Saifuddin Ibrahim kini ditetapkan sebagai tersangka usai sejumlah pihak melaporkannya ke Bareskrim Polri atas pernyataannya yang diunggah melalui akun media sosial YouTube pada 14 Maret 2022.
Dalam video berdurasi 9 menit yang diunggahnya, Saifuddin meminta Menag Yaqut Cholil Qoumas menghapus 300 ayat Al Quran.
Saifuddin juga menyatakan sudah sering menyampaikan permintaannya itu ke Menag.
Baca juga: Saifuddin Ibrahim Diduga Ada di Amerika Serikat, Polri Akan Proses Surat Red Notice
"Saya sudah mengatakan berulang kali kepada Pak Menteri Agama dan inilah menteri agama yang saya kira menteri agama yang toleransi dan damai tinggi terhadap minoritas," ucap Saifuddin, seperti dikutip Kompas TV.
Kepala Biro Penerangan Masyarakat (Karo Penmas) Divisi Humas Polri Brigjen Ahmad Ramadhan menyatakan, setidaknya ada tiga pelaporan terhadap Saifuddin.
Ketiga laporan diterima dengan nomor LP/B/0133/III/2022/SPKT/BARESKRIM POLRI dan LP/B/0135/III/2022/SPKT/BARESKRIM POLRI tanggal 18 Maret 2022.
Lalu, polisi kembali menerima laporan kasus Saifuddin dengan nomor LP/B/0138/III/2022/SPKT/BARESKRIM POLRI, tanggal 22 Maret 2022.

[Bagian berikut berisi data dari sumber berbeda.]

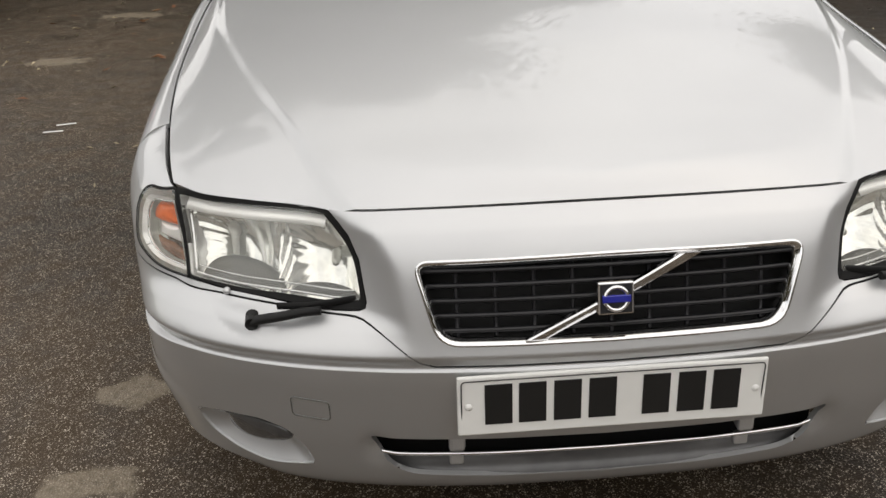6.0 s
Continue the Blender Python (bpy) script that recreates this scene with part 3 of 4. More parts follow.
def rail(p, q):
    """Pillar and roof rail: p runs from the waist in front over the roof to the boot, q across from screen to door glass."""
    ix = float(herm([0, 0.35, 0.45, 0.75, 1], [0.764, 0.648, 0.634, 0.634, 0.70])(p))
    iy = float(herm([0, 0.35, 0.45, 0.75, 1], [1.385, 2.26, 2.5, 3.5, 4.12])(p))
    iz = float(herm([0, 0.35, 0.45, 0.75, 1], [0.930, 1.346, 1.372, 1.335, 1.03])(p))
    ox = float(herm([0, 0.35, 0.45, 0.75, 1], [0.806, 0.708, 0.695, 0.70, 0.79])(p))
    oy = float(herm([0, 0.35, 0.45, 0.75, 1], [1.40, 2.30, 2.5, 3.45, 3.8])(p))
    oz = float(herm([0, 0.35, 0.45, 0.75, 1], [0.915, 1.298, 1.325, 1.29, 0.95])(p))
    h = math.sin(math.pi * min(1, max(0, q))) * 0.014
    return (ix + (ox - ix) * q + h * 0.7, iy + (oy - iy) * q - h * 0.2, iz + (oz - iz) * q + h)


shell("pillar", rail, [(0, 0), (1, 0), (1, 1), (0, 1)], step=0.03, sx=2.8, sy=0.08, mat=SILVER, parent=car, rim=0.01, outward=(1, 0, 0.6))


def side_glass(p, q):
    a = Vector(rail(p, 1))
    return (a.x + (0.80 - a.x) * q, a.y, a.z + (0.93 - a.z) * q)


for p0, p1 in ((0.03, 0.50), (0.51, 0.78), (0.79, 0.93)):
    shell("door_window", side_glass, [(p0, 0.02), (p1, 0.02), (p1, 1), (p0, 1)], step=0.08, sx=2.8, sy=0.4, mat=SCREEN, parent=car, rim=0, outward=(1, 0, 0.3))


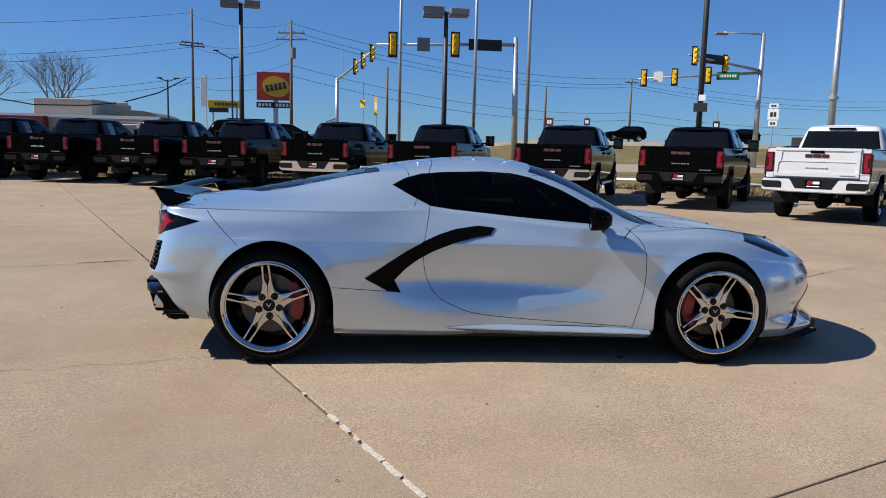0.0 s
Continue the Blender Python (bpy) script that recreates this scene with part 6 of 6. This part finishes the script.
suv = make_suv("suv", "black mid-size SUV with silver rear trim", BLACK_PAINT)
suv.matrix_basis = pose(11.0, -14.0, 0, 0, 0, -12)
copy_thing(suv, pose(11.2, -17.0, 0, 0, 0, -6))
copy_thing(suv, pose(31.2, 80.5, land(31.2, 81.5) + 0.14, 0, 0, 172))
copy_thing(suv, pose(-2.0, 50.5, land(-2, 49.5) + 0.14, 0, 0, 175))
t_red = make_truck("pickup_truck", "dark red four-door pickup truck with chrome bumper", DARKRED_PAINT, CHROME, ALLOY)
t_red.matrix_basis = pose(14, -38.9, 0, 0, 0, 4)
copy_thing(t_chrome, pose(14, -35.3, 0, 0, 0, 4))
copy_thing(t_silver, pose(14, -42.8, 0, 0, 0, 4))
copy_thing(t_white, pose(12, -66, 0, 0, 0, 95))
copy_thing(t_white, pose(18, -66.5, 0, 0, 0, 100))
copy_thing(suv, pose(44.6, 80.0, land(44.6, 81) + 0.14, 0, 0, 176))
copy_thing(t_chrome, pose(34.5, 44.0, land(34, 43) + 0.14, 0, 0, 158))
copy_thing(t_chrome, pose(-7.0, 27.5, 0.2, 0, 0, 20))

copy_thing(suv, pose(-7.4, 30.0, 0.72, 0, 0, 8))
# street lamps and a pole beyond the road
for x, y, h, arms in ((-17.4, 60, 6.6, ((-0.65, 0.1), (0.75, 0.1))), (-12.1, 60, 8.6, ((-1.3, 0.5), (0.35, 0.0)))):
    T = thing("street_lamp", "thin dark street lamp with short arms beyond the road", "street lamp", "far street lamps", m=pose(x, y, 0))
    b = bmesh.new()
    bar(b, (0, 0, 0), (0, 0, h), 0.10, 0.06)
    part("pole", b, BRONZE, T)
    for dx, dz in arms:
        b = bmesh.new()
        bar(b, (0, 0, h - 0.15), (dx, 0, h + dz), 0.04)
        part("arm", b, BRONZE, T)
        b = bmesh.new()
        box(b, dx - 0.22, dx + 0.22, -0.1, 0.1, h + dz - 0.02, h + dz + 0.08, 0.02)
        part("lamp_head", b, BRONZE, T)
for x, y, z0, z1, w, tn in ((60, 43.1, 0.0, 5.3, 1.1, -55), (120, 17.7, 3.5, 8.5, 1.3, -80), (63.3, -60, 0.0, 6.2, 1.0, 40), (57, -100, 0.0, 6.2, 0.8, 35)):
    T = thing("street_lamp", "thin dark twin-armed street lamp in the distance", "street lamp", "far street lamps", m=pose(x, y, z0, 0, 0, tn))
    b = bmesh.new()
    bar(b, (0, 0, 0), (0, 0, z1 - z0), 0.09, 0.06)
    part("pole", b, BRONZE, T)
    for e in (1, -1):
        b = bmesh.new()
        bar(b, (0, 0, z1 - z0 - 0.1), (e * w * 0.6, 0, z1 - z0), 0.04)
        box(b, min(e * w * 0.5, e * w), max(e * w * 0.5, e * w), -0.12, 0.12, z1 - z0 - 0.04, z1 - z0 + 0.06, 0.02)
        part("lamp_head", b, BRONZE, T)
T = thing("traffic_mast", "small far mast arm with a row of signals", "traffic signal", "traffic masts")
b = bmesh.new()
bar(b, (120, 83, 2.0), (120, 83, 6.4), 0.2, 0.15, 10)
part("mast", b, GALV, T)
b = bmesh.new()
bar(b, (120, 83, 5.9), (120, 96, 6.1), 0.10, 0.05, 8)
part("arm", b, GALV, T)
for y in (95.0, 91.6, 88.2, 85.1):
    signal(T, pose(119.7, y, 5.9, 0, 0, -125), 0.9)
board(T, "street_sign", pose(119.7, 83.6, 5.3, 0, 0, -55), 2.2, 0.7, GREEN_SIGN)
T = thing("pole_pennant", "small white and blue pennants strapped to a light pole", "pennant", m=pose(19.6, -36.2, 0, 0, 0, -35))
for nm, z, mt in (("upper_pennant", 3.9, WHITE_PLASTIC), ("lower_pennant", 3.45, mat("blue_pennant_cloth", (0.05, 0.09, 0.22), 0.8, 0, var=0.2, scale=6))):
    b = bmesh.new()
    prism(b, [(-0.12, z - 0.15), (-0.12, z + 0.15), (-0.45, z + 0.10), (-0.75, z - 0.18), (-0.5, z - 0.12)], -0.012, 0.012, "y")
    bmesh.ops.recalc_face_normals(b, faces=b.faces[:])
    part(nm, b, mt, T)
T = thing("flag_pole", "thin far pole with a small dark flag", "flag pole", m=pose(55.3, -78.6, 0))
b = bmesh.new()
bar(b, (0, 0, 0), (0, 0, 6.6), 0.07, 0.05)
part("pole", b, GALV, T)
b = bmesh.new()
prism(b, [(0, 6.5), (0.5, 6.3), (0.95, 5.8), (0.45, 5.9), (0, 5.85)], -0.02, 0.02, "y", pose(0, 0, 0, 0, 0, -125))
bmesh.ops.recalc_face_normals(b, faces=b.faces[:])
part("flag", b, mat("dark_flag_cloth", (0.05, 0.06, 0.09), 0.9, 0, var=0.3, scale=4), T)
T = thing("flag_pole", "short thin pole with a small faded red and white flag", "flag pole", m=pose(-3.05, 55, 0))
b = bmesh.new()
bar(b, (0, 0, 0), (0, 0, 3.7), 0.03)
part("pole", b, GALV, T)
b = bmesh.new()
for k in range(4):
    prism(b, [(-0.9 + 0.02 * k, 2.75 + 0.16 * k), (-0.03, 3.05 + 0.16 * k), (-0.03, 3.15 + 0.16 * k), (-0.9 + 0.02 * k, 2.85 + 0.16 * k)], -0.01, 0.01, "y")
bmesh.ops.recalc_face_normals(b, faces=b.faces[:])
part("flag", b, mat("faded_flag_cloth", (0.42, 0.20, 0.22), 0.9, 0, var=0.3, scale=8), T)
# drooping service cable with its splice box
SAG = [(-22, 41, 3.7), (-19.4, 40, 3.33), (-16.6, 40, 3.36), (-14.4, 40, 3.6), (-12.4, 40, 4.2), (-10.8, 40, 5.05)]
T = thing("service_cable", "thick drooping black service cable with a splice box", "cable")
b = bmesh.new()
for p0, p1 in zip(SAG, SAG[1:]):
    bar(b, p0, p1, 0.035, n=6)
part("cable", b, SATIN_BLACK, T)
b = bmesh.new()
box(b, -14.75, -14.15, 39.9, 40.1, 3.42, 3.62, 0.04)
part("splice_box", b, GALV, T)

van = thing("cargo_van", "tall red cargo van with dark rear lamps", "van", m=pose(14, -48.7, 0, 0, 0, 5))
b = bmesh.new()
prism(b, [(0, 0.45), (5.9, 0.45), (5.95, 1.1), (5.2, 1.35), (4.5, 2.35), (4.2, 2.5), (0.15, 2.5), (0, 2.35)], -0.98, 0.98, "y")
bmesh.ops.recalc_face_normals(b, faces=b.faces[:])
bmesh.ops.bevel(b, geom=b.edges[:], offset=0.08, segments=3, affect="EDGES")
part("body", b, RED_PAINT, van, smooth=True).data.set_sharp_from_angle(angle=radians(30))
for s in (1, -1):
    b = bmesh.new()
    box(b, -0.02, 0.06, s * 0.82, s * 0.95, 1.0, 1.7, 0.02)
    part("tail_light", b, DARK_LENS, van)
    for cx in (1.2, 4.8):
        road_wheel(van, cx, s * 0.86, 0.37, 0.24, STEEL)
    b = bmesh.new()
    prism(b, [(4.0, 1.35), (5.1, 1.35), (4.5, 2.15), (4.0, 2.15)], s * 0.975, s * 0.99, "y")
    part("window", b, PANE, van)
b = bmesh.new()
box(b, -0.06, 0.1, -0.95, 0.95, 0.42, 0.62, 0.03)
part("rear_bumper", b, TRIM_IN, van)
isl = thing("kerb_island", "raised concrete island round two poles", "island", m=pose(14.6, -53, 0, 0, 0, 4))
b = bmesh.new()
box(b, -1.2, 1.2, -5.5, 5.0, -0.1, 0.75, 0.06, seg=2)
part("kerb_block", b, CONCRETE, isl)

Kemudian, penyidik melakukan pemeriksaan terhadap sejumlah saksi dan ahli, serta menaikkan kasus Saifuddin ke tingkat penyidikan pada 22 Maret 2022.
Baca juga: Upayakan Jemput Paksa Saifuddin Ibrahim, Polri Minta Bantuan FBI
Menurut Ramadhan, berdasarkan hasil pemeriksaan dan gelar perkara, polisi menemukan unsur pidana yang cukup untuk menetapkan Saifuddin sebagai tersangka.
"Saat ini yang bersangkutan sudah tetapkan sebagai tersangka," kata Kepala Divisi Humas Polri Brigjen Dedi Prasetyo saat dikonfirmasi, Rabu (30/3/2022).
Menurut Dedi, penetapan tersangka terhadap Saifuddin sudah dilakukan sejak 28 Maret 2022.
Terancam 6 tahun penjara
Atas perbuatannya, Saifuddin Ibrahim terkena pasal berlapis.
Saifuddin diduga melakukan tindak pidana ujaran kebencian berdasarkan atas suku, agama, ras, dan antargolongan (SARA) dan/atau pencemaran nama baik dan/atau penistaan agama.